• RECORD EXTRACTS:
+--
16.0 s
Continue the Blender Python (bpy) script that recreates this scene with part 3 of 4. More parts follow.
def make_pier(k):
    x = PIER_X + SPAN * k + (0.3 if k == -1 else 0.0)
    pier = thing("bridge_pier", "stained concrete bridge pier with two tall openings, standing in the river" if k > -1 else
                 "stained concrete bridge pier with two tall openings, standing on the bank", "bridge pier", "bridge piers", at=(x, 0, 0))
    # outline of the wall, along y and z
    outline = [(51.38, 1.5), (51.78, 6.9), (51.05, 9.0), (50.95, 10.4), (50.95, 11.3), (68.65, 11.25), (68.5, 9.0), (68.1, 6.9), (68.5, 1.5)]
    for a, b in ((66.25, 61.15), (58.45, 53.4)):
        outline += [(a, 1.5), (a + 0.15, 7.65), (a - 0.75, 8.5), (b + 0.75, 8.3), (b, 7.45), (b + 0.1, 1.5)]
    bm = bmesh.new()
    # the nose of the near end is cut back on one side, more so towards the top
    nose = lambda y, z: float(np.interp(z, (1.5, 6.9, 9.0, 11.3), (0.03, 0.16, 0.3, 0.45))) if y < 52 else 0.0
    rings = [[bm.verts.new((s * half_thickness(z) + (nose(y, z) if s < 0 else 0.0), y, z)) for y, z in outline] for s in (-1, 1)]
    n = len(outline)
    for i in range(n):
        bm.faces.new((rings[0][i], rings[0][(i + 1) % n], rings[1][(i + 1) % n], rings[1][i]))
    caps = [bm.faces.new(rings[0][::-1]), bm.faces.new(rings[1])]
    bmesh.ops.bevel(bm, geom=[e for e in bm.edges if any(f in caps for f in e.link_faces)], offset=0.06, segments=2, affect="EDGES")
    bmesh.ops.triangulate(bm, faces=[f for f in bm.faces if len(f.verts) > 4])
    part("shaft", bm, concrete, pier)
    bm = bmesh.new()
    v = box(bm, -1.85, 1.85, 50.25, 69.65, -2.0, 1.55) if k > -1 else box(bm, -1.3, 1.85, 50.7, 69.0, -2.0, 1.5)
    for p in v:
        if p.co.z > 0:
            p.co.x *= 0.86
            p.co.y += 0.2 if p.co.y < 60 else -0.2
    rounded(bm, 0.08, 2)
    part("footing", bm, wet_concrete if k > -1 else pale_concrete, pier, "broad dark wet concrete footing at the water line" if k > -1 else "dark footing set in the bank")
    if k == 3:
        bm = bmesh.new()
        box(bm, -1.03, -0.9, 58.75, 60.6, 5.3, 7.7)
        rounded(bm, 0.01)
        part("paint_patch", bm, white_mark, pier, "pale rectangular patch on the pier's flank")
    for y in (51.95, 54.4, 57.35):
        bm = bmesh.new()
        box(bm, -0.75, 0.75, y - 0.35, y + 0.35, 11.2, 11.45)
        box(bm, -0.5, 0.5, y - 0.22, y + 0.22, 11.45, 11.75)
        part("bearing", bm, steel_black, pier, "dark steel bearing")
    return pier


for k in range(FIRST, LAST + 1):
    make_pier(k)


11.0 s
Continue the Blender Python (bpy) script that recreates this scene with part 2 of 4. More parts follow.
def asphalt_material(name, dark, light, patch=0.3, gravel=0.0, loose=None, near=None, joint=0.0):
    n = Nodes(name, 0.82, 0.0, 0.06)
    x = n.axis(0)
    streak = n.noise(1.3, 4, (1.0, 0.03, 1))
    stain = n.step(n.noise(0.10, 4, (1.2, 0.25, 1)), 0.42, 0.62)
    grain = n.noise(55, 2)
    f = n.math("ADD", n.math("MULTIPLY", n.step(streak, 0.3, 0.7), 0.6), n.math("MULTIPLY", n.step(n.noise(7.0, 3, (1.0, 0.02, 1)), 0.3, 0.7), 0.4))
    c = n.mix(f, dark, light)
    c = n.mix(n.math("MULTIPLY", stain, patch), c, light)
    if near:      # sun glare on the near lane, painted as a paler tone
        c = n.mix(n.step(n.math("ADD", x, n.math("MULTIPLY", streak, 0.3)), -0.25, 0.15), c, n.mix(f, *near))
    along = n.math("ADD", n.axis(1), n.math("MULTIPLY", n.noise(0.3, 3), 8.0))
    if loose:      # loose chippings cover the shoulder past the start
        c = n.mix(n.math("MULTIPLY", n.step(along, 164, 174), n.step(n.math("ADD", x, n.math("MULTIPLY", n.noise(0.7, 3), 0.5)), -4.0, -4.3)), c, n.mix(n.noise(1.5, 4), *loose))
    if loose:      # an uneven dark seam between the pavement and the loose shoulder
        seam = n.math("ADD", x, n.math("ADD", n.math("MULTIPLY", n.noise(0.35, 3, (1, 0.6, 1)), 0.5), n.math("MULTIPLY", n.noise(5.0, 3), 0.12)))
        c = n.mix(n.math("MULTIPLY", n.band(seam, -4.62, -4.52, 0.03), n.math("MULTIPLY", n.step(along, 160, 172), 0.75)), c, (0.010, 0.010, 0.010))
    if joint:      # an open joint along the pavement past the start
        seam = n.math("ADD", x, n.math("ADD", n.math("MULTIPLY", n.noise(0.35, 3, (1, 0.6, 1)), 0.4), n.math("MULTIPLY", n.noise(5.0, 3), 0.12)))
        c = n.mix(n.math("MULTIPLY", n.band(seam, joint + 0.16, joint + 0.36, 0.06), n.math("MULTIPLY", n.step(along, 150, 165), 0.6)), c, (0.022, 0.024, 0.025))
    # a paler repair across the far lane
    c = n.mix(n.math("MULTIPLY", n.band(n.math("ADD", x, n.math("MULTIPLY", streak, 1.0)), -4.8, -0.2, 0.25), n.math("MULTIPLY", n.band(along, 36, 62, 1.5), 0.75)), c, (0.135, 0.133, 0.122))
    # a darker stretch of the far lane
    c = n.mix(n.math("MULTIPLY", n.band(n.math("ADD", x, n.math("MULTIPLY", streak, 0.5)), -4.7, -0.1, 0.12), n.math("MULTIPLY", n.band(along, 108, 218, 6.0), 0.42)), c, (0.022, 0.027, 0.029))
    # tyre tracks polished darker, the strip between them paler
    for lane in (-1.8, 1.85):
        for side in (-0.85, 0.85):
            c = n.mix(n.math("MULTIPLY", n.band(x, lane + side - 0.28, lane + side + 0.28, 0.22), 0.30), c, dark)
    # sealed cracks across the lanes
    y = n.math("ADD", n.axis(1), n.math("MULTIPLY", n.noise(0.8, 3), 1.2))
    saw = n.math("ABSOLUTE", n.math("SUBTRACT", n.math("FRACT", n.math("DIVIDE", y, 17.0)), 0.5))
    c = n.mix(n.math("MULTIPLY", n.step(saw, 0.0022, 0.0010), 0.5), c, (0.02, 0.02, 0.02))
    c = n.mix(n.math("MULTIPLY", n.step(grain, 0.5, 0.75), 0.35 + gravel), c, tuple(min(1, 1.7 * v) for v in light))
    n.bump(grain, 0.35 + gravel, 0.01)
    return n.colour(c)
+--
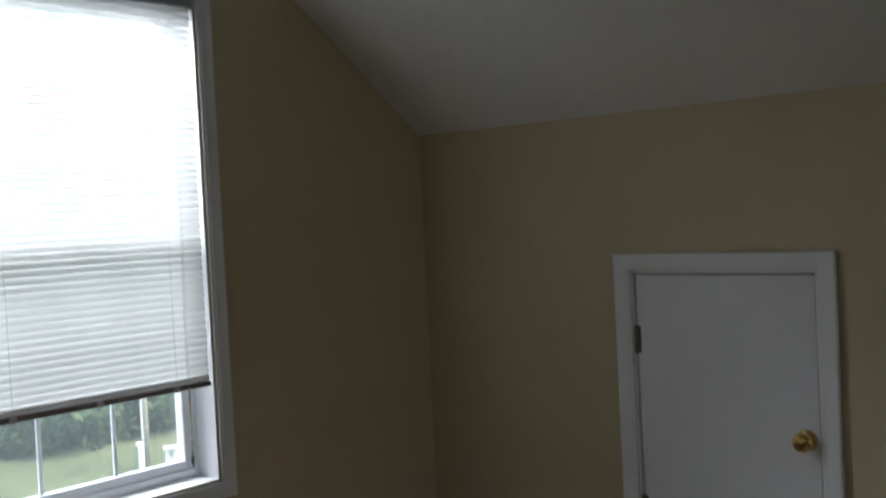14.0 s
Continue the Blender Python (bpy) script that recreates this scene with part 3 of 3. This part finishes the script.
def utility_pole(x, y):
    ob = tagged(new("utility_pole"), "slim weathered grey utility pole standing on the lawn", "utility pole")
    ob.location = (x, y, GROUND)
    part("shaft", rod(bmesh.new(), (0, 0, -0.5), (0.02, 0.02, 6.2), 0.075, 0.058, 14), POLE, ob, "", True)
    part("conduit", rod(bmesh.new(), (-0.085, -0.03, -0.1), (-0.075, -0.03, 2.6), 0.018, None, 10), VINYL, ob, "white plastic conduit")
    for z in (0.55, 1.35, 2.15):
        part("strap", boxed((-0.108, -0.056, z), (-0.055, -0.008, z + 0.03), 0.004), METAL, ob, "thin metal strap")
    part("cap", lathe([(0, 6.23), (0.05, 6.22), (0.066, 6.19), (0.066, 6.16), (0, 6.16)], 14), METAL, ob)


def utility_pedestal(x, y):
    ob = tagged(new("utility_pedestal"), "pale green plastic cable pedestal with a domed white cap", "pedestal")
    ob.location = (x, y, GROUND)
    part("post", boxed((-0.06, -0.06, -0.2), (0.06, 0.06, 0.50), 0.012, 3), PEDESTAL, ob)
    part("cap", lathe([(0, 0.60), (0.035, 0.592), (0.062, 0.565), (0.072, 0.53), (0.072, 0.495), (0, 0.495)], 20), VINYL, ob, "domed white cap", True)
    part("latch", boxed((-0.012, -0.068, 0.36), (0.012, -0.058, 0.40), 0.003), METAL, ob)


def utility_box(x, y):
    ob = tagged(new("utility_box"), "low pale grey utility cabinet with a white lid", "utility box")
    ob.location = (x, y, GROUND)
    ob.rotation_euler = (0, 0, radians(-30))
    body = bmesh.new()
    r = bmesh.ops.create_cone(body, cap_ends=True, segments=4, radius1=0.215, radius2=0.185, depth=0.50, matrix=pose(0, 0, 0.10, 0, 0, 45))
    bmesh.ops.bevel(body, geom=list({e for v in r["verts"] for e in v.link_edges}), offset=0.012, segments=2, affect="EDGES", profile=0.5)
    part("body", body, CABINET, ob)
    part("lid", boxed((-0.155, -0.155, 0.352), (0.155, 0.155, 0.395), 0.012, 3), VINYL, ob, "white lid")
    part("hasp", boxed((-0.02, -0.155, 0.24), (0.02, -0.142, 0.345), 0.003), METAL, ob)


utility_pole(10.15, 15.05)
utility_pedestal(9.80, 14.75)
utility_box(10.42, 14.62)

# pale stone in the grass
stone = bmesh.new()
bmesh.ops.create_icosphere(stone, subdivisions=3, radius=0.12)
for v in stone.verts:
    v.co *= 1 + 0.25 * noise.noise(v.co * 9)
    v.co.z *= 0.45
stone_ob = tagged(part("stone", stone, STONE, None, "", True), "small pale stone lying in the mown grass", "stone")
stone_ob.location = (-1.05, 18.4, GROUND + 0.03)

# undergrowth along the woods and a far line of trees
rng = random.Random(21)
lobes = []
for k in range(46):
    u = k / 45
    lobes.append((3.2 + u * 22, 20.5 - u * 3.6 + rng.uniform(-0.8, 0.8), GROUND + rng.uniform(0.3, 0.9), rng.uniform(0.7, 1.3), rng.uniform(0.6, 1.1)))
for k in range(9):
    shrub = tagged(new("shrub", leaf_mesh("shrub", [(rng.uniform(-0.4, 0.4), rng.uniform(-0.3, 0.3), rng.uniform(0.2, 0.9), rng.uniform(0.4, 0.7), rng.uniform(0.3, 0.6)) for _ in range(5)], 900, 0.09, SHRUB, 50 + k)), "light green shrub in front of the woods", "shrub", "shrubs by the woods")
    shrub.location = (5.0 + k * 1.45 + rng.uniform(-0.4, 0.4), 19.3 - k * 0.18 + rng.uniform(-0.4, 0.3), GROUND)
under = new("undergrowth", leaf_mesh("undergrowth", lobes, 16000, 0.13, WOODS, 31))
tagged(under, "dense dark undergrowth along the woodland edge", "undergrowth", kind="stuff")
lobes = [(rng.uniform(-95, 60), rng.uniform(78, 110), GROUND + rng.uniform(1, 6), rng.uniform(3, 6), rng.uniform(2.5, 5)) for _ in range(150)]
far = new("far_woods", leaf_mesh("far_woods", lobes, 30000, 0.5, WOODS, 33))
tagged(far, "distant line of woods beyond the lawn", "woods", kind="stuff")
+--
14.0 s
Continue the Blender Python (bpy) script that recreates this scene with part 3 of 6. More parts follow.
+--
• WORK INSTRUCTIONS: From the records above, copy out the line with "finishes the script.", the line with "0.345), 0.003), METAL, ob)", and every line between them, word for word.

• WRITTEN SOLUTION:
Continue the Blender Python (bpy) script that recreates this scene with part 3 of 3. This part finishes the script.
def utility_pole(x, y):
    ob = tagged(new("utility_pole"), "slim weathered grey utility pole standing on the lawn", "utility pole")
    ob.location = (x, y, GROUND)
    part("shaft", rod(bmesh.new(), (0, 0, -0.5), (0.02, 0.02, 6.2), 0.075, 0.058, 14), POLE, ob, "", True)
    part("conduit", rod(bmesh.new(), (-0.085, -0.03, -0.1), (-0.075, -0.03, 2.6), 0.018, None, 10), VINYL, ob, "white plastic conduit")
    for z in (0.55, 1.35, 2.15):
        part("strap", boxed((-0.108, -0.056, z), (-0.055, -0.008, z + 0.03), 0.004), METAL, ob, "thin metal strap")
    part("cap", lathe([(0, 6.23), (0.05, 6.22), (0.066, 6.19), (0.066, 6.16), (0, 6.16)], 14), METAL, ob)


def utility_pedestal(x, y):
    ob = tagged(new("utility_pedestal"), "pale green plastic cable pedestal with a domed white cap", "pedestal")
    ob.location = (x, y, GROUND)
    part("post", boxed((-0.06, -0.06, -0.2), (0.06, 0.06, 0.50), 0.012, 3), PEDESTAL, ob)
    part("cap", lathe([(0, 0.60), (0.035, 0.592), (0.062, 0.565), (0.072, 0.53), (0.072, 0.495), (0, 0.495)], 20), VINYL, ob, "domed white cap", True)
    part("latch", boxed((-0.012, -0.068, 0.36), (0.012, -0.058, 0.40), 0.003), METAL, ob)


def utility_box(x, y):
    ob = tagged(new("utility_box"), "low pale grey utility cabinet with a white lid", "utility box")
    ob.location = (x, y, GROUND)
    ob.rotation_euler = (0, 0, radians(-30))
    body = bmesh.new()
    r = bmesh.ops.create_cone(body, cap_ends=True, segments=4, radius1=0.215, radius2=0.185, depth=0.50, matrix=pose(0, 0, 0.10, 0, 0, 45))
    bmesh.ops.bevel(body, geom=list({e for v in r["verts"] for e in v.link_edges}), offset=0.012, segments=2, affect="EDGES", profile=0.5)
    part("body", body, CABINET, ob)
    part("lid", boxed((-0.155, -0.155, 0.352), (0.155, 0.155, 0.395), 0.012, 3), VINYL, ob, "white lid")
    part("hasp", boxed((-0.02, -0.155, 0.24), (0.02, -0.142, 0.345), 0.003), METAL, ob)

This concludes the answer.